>> START STORED RECORDS

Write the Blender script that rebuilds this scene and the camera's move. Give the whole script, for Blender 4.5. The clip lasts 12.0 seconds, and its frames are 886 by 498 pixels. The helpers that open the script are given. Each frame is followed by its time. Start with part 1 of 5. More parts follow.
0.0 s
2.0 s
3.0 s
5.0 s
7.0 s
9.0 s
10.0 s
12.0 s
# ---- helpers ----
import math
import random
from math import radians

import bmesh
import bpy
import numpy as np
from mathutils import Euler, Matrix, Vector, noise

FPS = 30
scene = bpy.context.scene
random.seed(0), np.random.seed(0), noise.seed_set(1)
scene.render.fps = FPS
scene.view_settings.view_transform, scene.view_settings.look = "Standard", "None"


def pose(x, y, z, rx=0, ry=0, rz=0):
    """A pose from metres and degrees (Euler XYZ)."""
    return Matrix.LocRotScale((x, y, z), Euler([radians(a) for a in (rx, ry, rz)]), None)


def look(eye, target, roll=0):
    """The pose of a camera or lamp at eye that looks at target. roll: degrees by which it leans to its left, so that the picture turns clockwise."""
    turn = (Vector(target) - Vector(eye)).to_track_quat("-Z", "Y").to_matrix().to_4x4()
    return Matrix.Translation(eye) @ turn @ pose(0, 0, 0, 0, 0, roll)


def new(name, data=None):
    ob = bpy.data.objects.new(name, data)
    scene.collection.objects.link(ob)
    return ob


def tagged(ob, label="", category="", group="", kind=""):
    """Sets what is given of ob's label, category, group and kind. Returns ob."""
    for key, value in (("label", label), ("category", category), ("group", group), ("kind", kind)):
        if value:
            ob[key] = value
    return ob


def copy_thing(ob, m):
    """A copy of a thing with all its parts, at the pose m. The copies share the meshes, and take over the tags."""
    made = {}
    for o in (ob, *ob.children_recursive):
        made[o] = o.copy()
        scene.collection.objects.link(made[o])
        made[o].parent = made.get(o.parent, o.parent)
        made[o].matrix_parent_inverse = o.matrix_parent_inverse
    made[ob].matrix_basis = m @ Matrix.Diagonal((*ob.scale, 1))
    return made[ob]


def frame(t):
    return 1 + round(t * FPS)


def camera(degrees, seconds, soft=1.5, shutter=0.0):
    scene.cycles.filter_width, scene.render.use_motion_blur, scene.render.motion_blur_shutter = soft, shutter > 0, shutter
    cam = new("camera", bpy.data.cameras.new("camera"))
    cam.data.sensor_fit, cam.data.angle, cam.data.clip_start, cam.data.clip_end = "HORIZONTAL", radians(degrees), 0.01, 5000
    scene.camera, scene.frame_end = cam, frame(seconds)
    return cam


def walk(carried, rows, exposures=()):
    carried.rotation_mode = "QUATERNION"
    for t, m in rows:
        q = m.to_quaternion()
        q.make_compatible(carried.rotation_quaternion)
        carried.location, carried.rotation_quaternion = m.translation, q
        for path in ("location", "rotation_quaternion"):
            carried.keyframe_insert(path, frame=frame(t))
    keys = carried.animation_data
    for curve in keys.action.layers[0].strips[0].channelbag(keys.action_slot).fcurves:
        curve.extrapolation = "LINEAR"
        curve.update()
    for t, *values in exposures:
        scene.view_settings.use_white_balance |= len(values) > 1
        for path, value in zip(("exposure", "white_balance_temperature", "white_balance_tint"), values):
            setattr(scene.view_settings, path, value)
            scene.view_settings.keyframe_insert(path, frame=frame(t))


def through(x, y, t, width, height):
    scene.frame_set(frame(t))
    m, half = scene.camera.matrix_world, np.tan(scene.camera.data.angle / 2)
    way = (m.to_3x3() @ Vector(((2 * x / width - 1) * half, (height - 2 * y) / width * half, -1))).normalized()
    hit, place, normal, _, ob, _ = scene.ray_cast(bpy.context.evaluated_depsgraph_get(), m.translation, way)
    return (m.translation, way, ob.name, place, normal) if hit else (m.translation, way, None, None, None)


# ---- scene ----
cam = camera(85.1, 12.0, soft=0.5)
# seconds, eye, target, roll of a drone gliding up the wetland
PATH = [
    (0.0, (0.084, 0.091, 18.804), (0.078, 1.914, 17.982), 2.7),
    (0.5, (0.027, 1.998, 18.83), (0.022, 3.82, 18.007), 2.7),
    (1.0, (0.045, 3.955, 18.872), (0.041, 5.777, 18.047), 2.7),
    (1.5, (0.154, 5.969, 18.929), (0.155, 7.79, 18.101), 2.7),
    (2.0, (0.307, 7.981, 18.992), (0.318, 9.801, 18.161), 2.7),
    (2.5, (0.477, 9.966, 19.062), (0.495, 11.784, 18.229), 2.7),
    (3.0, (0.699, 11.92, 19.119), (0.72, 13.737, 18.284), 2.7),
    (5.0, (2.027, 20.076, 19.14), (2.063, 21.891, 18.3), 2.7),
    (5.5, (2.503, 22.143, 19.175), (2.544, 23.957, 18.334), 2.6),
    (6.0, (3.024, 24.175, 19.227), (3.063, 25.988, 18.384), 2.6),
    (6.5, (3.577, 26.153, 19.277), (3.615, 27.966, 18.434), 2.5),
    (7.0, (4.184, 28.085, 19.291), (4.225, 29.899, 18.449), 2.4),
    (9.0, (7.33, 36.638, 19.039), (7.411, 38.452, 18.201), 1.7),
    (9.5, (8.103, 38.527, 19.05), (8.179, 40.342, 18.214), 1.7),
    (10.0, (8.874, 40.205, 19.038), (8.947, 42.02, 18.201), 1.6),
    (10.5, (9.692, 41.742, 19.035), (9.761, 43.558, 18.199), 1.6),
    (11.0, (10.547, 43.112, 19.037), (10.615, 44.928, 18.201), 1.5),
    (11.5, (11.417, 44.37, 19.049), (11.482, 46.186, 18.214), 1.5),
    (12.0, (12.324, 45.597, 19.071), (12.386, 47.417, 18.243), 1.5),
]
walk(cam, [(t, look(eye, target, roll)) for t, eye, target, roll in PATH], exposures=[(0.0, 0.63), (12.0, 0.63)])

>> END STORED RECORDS
>> START STORED RECORDS

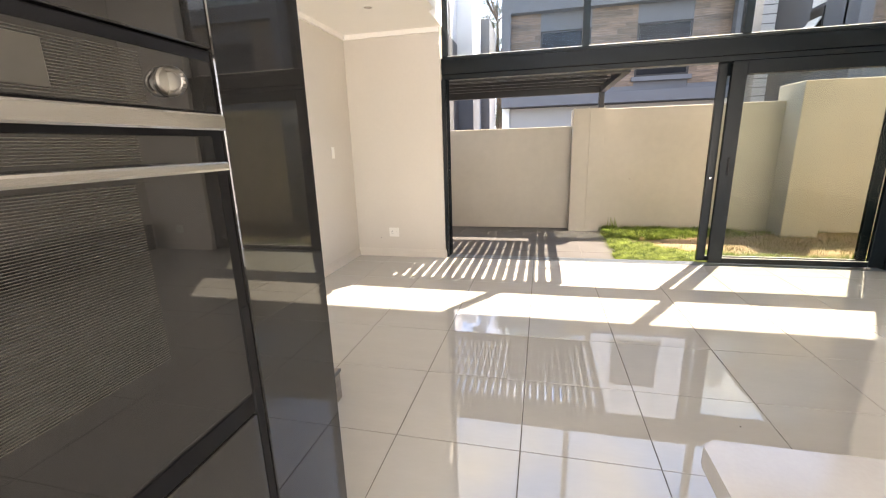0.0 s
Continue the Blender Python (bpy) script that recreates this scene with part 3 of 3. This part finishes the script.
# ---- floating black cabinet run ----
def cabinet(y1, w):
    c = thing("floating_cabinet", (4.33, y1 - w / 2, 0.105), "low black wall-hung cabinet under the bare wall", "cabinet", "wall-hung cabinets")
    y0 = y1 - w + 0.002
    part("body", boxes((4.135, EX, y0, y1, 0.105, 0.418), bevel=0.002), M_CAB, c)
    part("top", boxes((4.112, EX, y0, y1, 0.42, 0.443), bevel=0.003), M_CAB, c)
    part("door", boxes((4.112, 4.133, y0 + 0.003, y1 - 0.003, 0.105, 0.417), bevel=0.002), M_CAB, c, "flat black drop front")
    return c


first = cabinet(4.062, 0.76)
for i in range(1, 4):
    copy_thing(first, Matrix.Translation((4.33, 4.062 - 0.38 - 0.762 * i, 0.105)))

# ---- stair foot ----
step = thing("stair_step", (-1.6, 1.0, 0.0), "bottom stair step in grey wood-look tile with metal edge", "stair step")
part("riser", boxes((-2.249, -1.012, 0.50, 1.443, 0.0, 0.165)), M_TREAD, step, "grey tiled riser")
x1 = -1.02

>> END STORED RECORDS
>> START STORED RECORDS

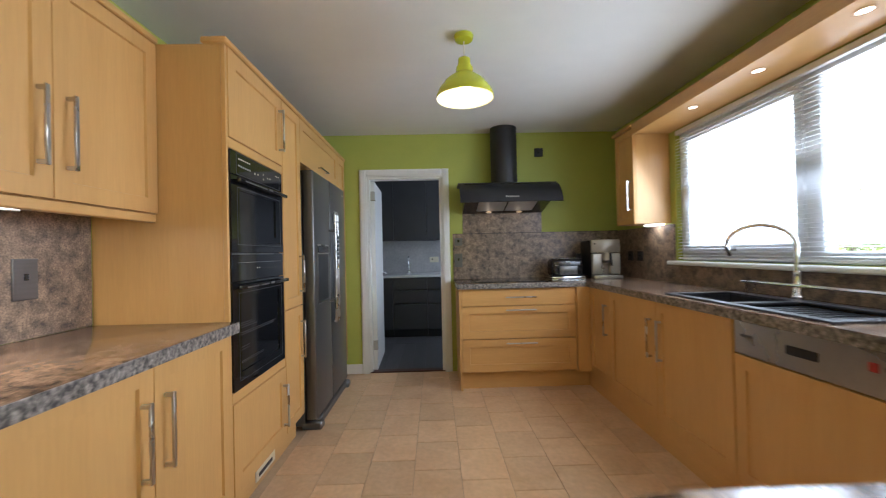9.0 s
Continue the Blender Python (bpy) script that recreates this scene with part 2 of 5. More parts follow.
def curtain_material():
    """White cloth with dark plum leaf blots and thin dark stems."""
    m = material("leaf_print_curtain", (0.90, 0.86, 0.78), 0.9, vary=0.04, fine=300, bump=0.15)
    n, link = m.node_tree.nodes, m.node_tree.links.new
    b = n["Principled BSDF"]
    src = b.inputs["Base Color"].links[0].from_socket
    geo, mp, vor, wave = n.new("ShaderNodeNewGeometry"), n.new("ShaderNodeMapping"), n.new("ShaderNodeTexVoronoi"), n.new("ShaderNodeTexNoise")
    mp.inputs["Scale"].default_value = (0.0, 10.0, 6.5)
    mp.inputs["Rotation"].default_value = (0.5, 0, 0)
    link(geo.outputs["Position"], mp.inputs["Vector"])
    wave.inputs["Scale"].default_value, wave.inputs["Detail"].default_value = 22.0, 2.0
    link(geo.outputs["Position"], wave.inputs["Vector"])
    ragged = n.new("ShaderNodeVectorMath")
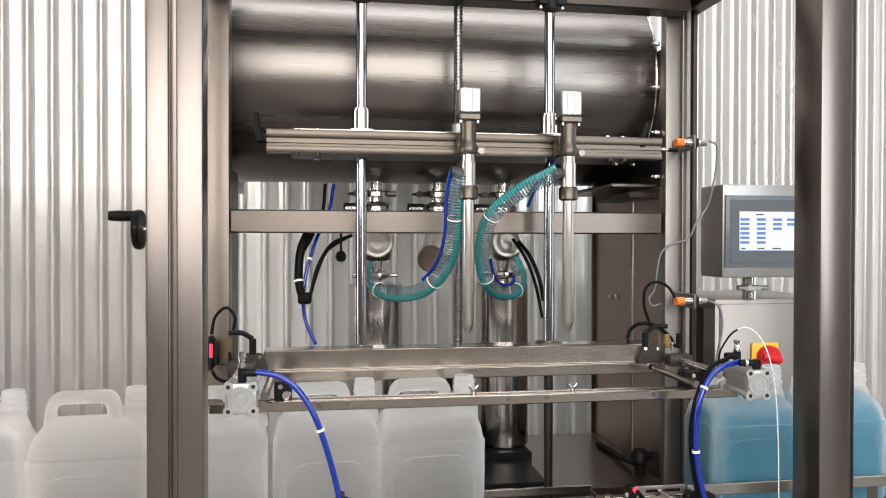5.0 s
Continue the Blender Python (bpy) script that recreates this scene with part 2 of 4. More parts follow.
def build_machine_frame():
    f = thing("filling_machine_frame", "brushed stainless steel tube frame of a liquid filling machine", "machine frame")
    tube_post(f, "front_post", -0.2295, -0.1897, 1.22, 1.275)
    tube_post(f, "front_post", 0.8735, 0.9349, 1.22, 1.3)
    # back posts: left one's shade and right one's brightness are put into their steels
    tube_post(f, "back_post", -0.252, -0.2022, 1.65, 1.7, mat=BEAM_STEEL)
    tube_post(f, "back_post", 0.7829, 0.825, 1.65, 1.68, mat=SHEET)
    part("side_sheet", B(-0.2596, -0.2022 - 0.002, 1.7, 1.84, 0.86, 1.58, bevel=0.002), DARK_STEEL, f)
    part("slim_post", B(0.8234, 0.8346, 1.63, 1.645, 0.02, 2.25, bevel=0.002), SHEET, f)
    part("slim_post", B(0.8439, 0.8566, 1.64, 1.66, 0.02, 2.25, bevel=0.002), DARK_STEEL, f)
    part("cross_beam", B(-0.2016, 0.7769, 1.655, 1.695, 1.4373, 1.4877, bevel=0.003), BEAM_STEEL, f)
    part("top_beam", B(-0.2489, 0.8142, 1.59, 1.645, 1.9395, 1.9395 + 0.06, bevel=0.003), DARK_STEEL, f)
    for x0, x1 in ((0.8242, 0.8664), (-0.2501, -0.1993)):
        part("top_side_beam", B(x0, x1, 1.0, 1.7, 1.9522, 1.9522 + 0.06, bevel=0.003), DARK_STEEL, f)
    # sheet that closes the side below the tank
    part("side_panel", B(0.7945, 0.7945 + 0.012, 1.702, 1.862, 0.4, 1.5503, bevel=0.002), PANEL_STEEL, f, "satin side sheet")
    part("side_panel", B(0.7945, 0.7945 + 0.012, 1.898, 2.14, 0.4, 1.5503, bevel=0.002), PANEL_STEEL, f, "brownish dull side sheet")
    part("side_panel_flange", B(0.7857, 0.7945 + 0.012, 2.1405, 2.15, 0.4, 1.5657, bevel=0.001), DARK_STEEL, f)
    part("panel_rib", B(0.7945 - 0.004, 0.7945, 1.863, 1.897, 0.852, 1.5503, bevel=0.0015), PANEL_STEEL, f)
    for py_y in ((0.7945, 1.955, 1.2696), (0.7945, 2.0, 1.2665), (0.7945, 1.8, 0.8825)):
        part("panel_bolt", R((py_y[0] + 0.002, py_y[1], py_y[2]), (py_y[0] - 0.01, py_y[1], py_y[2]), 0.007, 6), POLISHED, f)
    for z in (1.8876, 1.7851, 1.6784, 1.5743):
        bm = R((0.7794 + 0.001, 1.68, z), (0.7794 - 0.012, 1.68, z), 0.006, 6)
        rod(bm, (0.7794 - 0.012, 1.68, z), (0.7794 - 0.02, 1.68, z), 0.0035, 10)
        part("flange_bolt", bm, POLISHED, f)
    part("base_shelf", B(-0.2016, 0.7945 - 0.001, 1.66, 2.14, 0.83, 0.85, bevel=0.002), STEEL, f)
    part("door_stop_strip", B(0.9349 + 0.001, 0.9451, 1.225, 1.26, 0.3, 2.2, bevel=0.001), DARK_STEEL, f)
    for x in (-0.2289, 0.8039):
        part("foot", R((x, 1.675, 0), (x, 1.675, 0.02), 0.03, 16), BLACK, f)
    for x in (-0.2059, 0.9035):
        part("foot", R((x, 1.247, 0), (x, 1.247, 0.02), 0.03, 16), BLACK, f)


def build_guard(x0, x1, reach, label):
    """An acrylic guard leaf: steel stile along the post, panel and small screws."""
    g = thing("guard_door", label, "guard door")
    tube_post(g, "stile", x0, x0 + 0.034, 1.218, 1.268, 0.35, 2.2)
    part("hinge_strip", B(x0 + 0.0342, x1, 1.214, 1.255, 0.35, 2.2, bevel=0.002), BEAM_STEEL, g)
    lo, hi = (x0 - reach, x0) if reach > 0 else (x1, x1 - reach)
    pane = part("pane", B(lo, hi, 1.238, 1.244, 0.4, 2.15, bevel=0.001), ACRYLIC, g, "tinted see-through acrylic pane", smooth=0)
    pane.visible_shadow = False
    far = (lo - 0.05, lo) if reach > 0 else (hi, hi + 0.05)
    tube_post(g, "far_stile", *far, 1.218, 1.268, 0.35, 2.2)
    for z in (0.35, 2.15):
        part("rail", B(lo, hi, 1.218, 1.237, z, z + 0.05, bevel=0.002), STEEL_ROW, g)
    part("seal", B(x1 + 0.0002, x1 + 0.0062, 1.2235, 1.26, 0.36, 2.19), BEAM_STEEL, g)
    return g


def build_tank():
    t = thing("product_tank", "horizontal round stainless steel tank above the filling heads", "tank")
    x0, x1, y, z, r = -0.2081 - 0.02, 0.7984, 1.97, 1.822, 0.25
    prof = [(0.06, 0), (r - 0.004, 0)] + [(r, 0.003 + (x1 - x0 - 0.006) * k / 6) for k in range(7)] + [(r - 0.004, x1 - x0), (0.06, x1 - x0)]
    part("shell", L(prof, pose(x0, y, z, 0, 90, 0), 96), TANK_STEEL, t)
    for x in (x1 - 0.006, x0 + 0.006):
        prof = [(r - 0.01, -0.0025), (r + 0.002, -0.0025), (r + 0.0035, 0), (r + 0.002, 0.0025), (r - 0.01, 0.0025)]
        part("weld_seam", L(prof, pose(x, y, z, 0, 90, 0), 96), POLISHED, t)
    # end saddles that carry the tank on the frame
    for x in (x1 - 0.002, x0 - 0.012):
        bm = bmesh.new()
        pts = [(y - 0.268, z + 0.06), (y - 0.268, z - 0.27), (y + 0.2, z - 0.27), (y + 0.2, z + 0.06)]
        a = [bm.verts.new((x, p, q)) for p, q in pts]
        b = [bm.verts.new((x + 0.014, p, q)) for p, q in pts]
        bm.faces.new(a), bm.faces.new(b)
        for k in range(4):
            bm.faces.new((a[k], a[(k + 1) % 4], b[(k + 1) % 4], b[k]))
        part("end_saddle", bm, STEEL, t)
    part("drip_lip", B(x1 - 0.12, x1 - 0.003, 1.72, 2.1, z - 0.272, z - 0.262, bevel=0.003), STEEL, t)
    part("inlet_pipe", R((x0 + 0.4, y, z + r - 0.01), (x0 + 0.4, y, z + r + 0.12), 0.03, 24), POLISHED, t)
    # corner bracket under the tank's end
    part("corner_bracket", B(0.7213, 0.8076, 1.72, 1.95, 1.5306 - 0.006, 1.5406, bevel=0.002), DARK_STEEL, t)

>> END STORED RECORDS

--- WHAT TO PRODUCE ---
From the data above, copy each line where the string "More" appears.

--- SOLVED EXERCISE ---
Write the Blender script that rebuilds this scene and the camera's move. Give the whole script, for Blender 4.5. The clip lasts 12.0 seconds, and its frames are 886 by 498 pixels. The helpers that open the script are given. Each frame is followed by its time. Start with part 1 of 5. More parts follow.
Continue the Blender Python (bpy) script that recreates this scene with part 2 of 5. More parts follow.
Continue the Blender Python (bpy) script that recreates this scene with part 2 of 4. More parts follow.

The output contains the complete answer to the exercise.